Through this exercise, they demonstrate that they can grasp the
difference between land and wealth and the necessity of exclusive use
of land. They further come to understand the effects of material
progress and the temptation to speculate (hoard) in land. While they
had trouble understanding the cause and the law of interest, they did
see the difference between owning capital and receiving interest and
owning land and receiving rent. For the 5th graders and for most of
the 8th, the capitalization of a future unearned income and the
selling price of land was a bit much to grasp. However, they could
grasp that there is some connection between rent and selling price. I
asked them to think of empty houses or vacant lots in their
neighborhood. I then pointed out that the owners weren't getting any
rent since no one was working the land or living in the houses, and
that because of this, they had little property tax to pay.
Before too long, a student would at this point would usually grasp
the idea of the value of land going up. In one of my 5th grade
classes, the teacher owned a vacant lot. He drew a map of its
location, giving the location of other lots owned by someone who
wanted to build on them because of access to a major street. This
raised the timely question: should the teacher sell now or later. He
told us how much he was offered for the lot the year before and the
year previous to that, etc.
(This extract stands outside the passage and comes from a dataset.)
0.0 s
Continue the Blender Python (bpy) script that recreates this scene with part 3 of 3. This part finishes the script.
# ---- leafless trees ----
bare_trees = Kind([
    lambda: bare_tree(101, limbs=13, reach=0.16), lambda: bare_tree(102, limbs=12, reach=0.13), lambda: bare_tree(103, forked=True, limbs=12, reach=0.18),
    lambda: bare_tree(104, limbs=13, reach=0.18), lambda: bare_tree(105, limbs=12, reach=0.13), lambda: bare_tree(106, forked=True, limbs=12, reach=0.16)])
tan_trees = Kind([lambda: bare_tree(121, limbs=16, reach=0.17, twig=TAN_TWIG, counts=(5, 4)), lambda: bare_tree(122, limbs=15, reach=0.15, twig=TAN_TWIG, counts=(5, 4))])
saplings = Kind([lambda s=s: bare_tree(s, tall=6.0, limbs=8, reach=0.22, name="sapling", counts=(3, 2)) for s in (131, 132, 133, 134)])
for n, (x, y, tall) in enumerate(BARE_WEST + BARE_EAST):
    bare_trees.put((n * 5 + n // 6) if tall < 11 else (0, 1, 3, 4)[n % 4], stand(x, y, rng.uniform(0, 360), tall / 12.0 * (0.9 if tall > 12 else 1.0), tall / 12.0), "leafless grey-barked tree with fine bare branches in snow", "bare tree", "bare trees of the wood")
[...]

It was then agreed that if bewails too
long, the other owners of lots will build constructions facing the
street and won't want to buy from him at all. Everyone got the idea.
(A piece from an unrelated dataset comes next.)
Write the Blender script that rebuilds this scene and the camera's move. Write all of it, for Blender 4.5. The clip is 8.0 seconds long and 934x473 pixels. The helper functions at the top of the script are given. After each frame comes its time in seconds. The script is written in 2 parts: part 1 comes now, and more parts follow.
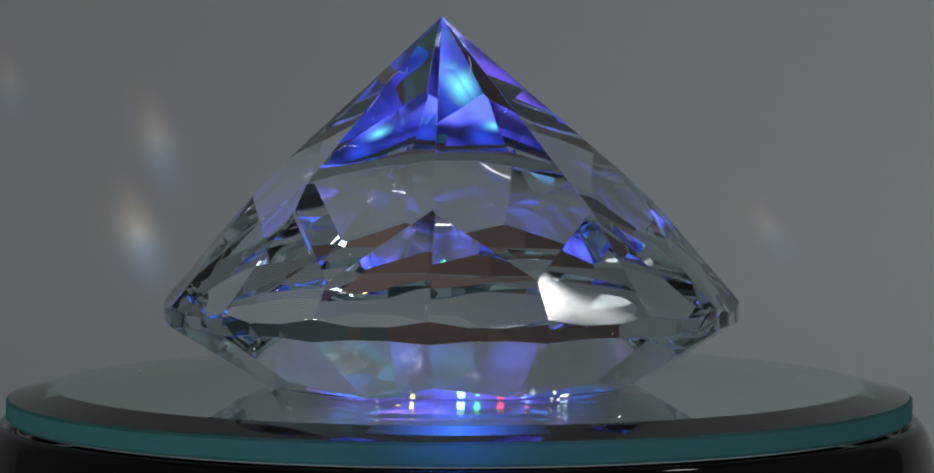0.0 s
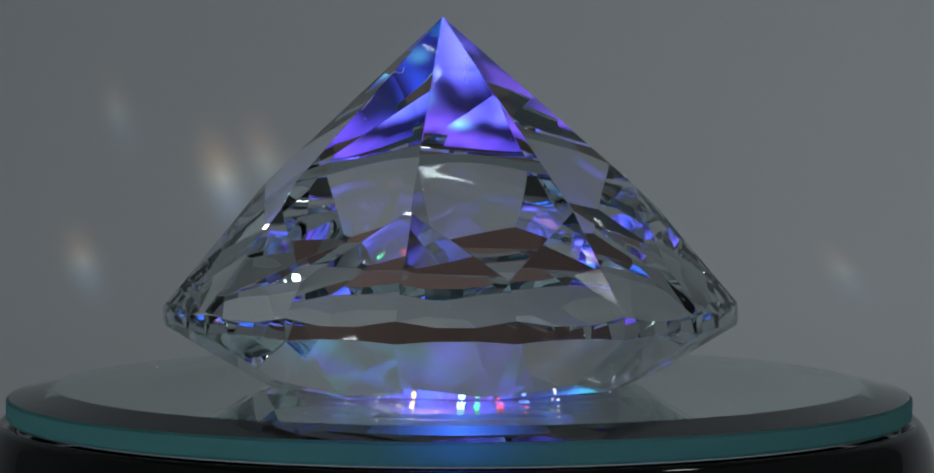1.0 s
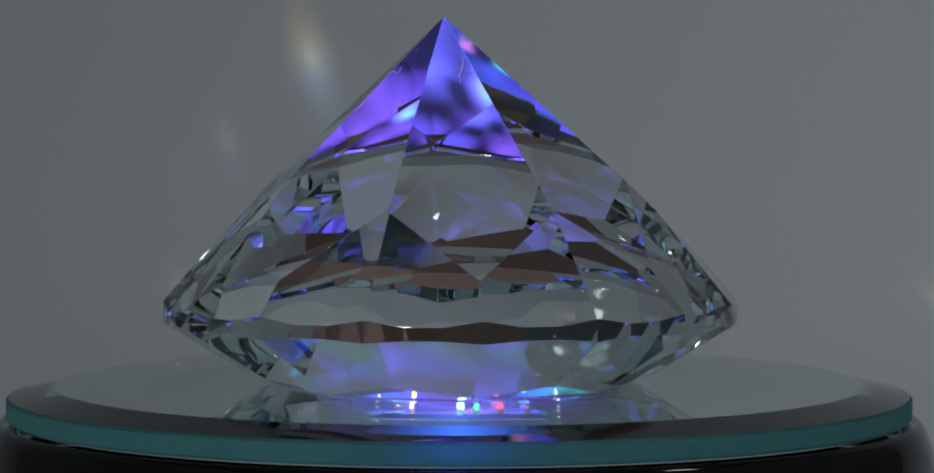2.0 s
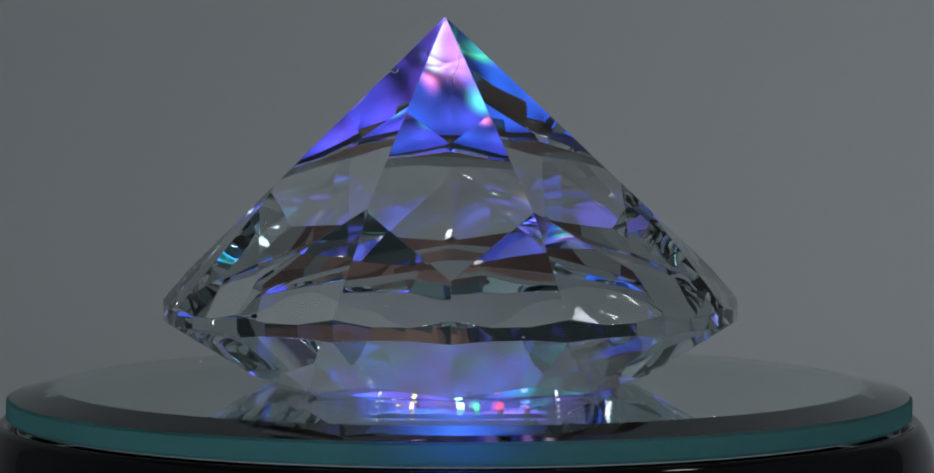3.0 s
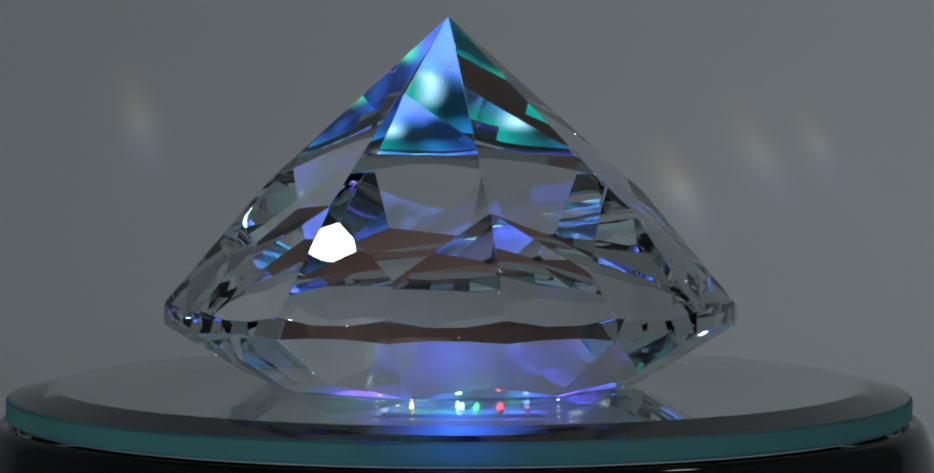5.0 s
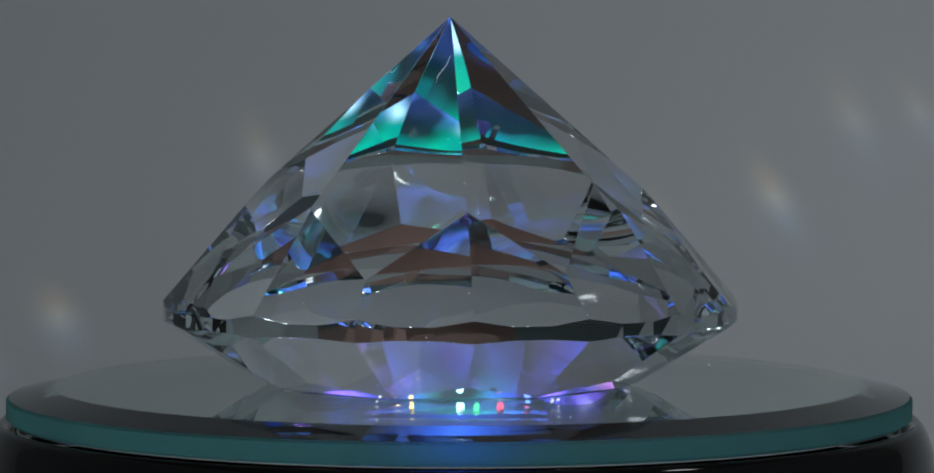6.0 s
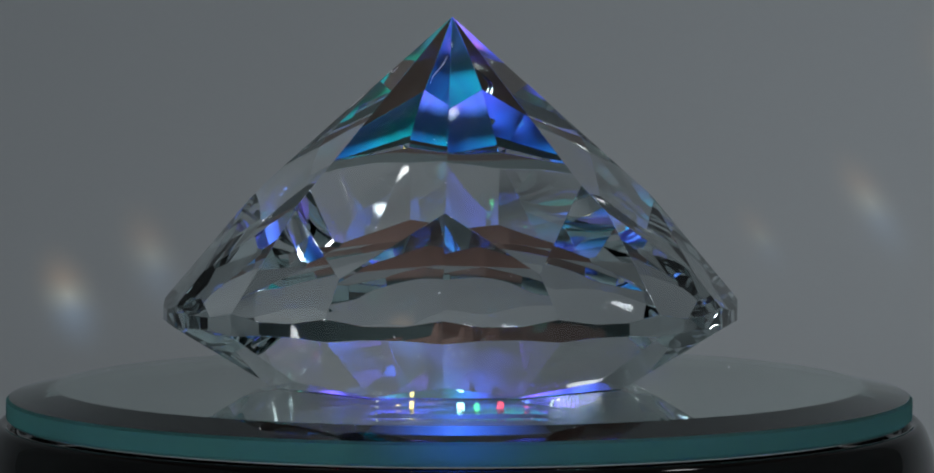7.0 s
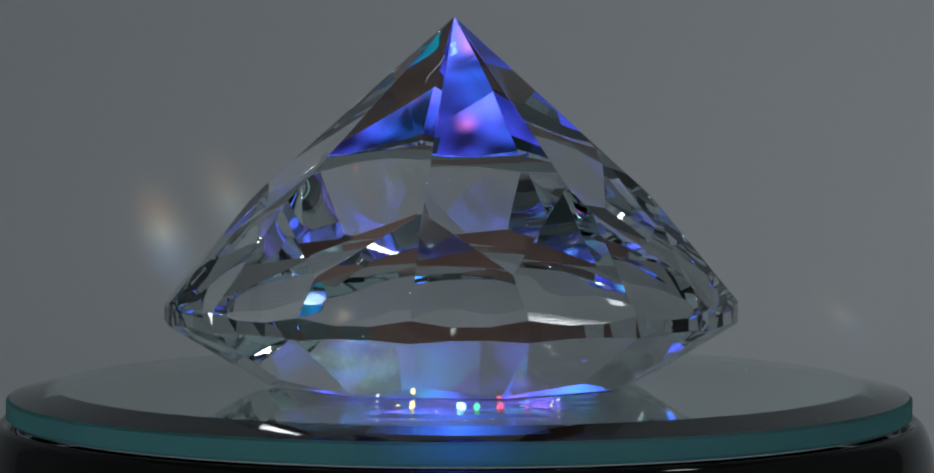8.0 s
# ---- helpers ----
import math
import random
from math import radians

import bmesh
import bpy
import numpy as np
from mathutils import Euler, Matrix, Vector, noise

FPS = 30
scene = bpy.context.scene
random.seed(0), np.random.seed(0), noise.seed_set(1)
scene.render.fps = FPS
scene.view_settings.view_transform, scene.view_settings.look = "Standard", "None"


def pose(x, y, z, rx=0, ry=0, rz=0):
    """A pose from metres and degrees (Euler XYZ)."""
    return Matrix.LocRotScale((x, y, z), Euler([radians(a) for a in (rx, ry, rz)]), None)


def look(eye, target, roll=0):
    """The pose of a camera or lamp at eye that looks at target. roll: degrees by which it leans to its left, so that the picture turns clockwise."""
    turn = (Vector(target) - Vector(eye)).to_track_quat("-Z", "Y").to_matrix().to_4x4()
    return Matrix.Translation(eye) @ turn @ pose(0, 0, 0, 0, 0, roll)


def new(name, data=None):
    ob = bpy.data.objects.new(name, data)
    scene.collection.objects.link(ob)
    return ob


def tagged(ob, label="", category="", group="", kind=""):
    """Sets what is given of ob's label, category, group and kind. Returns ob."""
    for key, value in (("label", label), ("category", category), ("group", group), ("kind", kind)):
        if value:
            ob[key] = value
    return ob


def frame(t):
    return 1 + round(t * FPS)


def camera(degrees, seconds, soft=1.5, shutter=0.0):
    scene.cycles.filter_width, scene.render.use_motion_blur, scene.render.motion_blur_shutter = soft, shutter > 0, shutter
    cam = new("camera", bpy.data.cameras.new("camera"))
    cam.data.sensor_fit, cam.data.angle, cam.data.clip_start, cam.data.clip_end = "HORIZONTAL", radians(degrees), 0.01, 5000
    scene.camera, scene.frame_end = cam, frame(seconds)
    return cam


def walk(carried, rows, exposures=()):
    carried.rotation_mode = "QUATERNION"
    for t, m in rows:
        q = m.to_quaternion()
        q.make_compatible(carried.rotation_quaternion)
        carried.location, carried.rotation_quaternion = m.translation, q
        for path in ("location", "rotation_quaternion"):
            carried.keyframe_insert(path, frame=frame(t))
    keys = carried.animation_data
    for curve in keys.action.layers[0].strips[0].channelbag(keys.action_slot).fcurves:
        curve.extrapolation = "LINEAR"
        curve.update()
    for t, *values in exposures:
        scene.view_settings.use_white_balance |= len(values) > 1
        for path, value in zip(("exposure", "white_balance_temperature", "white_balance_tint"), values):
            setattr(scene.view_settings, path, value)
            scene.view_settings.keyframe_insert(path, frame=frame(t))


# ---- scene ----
# ---------------------------------------------------------------- camera
cam = camera(14.0, 8.0, soft=1.8)
EYE = (0.00109, -0.53424, 0.0517)
walk(cam, [(0.0, pose(*EYE, 86.67, 0, 0)), (8.0, pose(*EYE, 86.67, 0, 0))])

# ---------------------------------------------------------------- light
world = bpy.data.worlds.new("room_air")
world.use_nodes = True
world.node_tree.nodes["Background"].inputs[0].default_value = (0.5, 0.53, 0.56, 1)
world.node_tree.nodes["Background"].inputs[1].default_value = 0.10
scene.world = world
scene.view_settings.exposure = 0.0
# light that is thrown to and fro inside the diamond many times
scene.cycles.max_bounces = scene.cycles.transmission_bounces = 24
scene.cycles.glossy_bounces = 10


def area_lamp(name, eye, target, size, watts, colour, spread=180):
    data = bpy.data.lights.new(name, "AREA")
    data.shape, data.size, data.energy, data.color = "DISK", size, watts, colour
    data.spread = radians(spread)
    ob = new(name, data)
    ob.matrix_world = look(eye, target)
    return ob


KEY = Vector((0.390, -0.028, 0.604))
key = area_lamp("key_lamp", KEY, (0.16, 0.36, -0.02), 0.100, 0.78, (0.96, 0.985, 1.0), 85)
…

I then raised the following question: Suppose land speculators and
even slum lords were allowed to own the buildings, but only rent the
land. Would they then let that land sit idle? The students were pretty
sure they wouldn't. However, for most of them their understanding
stopped short when it came to the mathematics involved in taxing
potential rent.
Since the beginning of January, I've also begun teaching Protection
or Free Trade at the elementary school level. I've, of course,
rewritten the questions from the study guide, changing them to
statements or multiple choice questions, and added a few direct quotes
from the book. The 8th graders are able to follow pretty well, though
some display a disinterest in the subject. The 5th graders, by
contrast, need a much simpler approach, focusing on only the essential
points: What is trade?. Why is international trade important?
Historically, I use America's post-colonial period to demonstrate many
of these points.
I'm really just getting started in teaching the fundamentals of
economics to elementary school kids. It's a challenge, but I keep
finding new ways to adapt the material to their levels while pushing
them a bit to stretch their understanding the roles of land and trade
in their own environments. By isolating the essential arguments from
the incidental, I hope to begin teaching Applied Economics next.
I will soon start teaching Applied Economics at the Academy of Life
Long Learning, where everyone is over 55; some are much older.
Forty-percent of these new students have Doctorates and many have done
post graduate work. From one extreme to the other!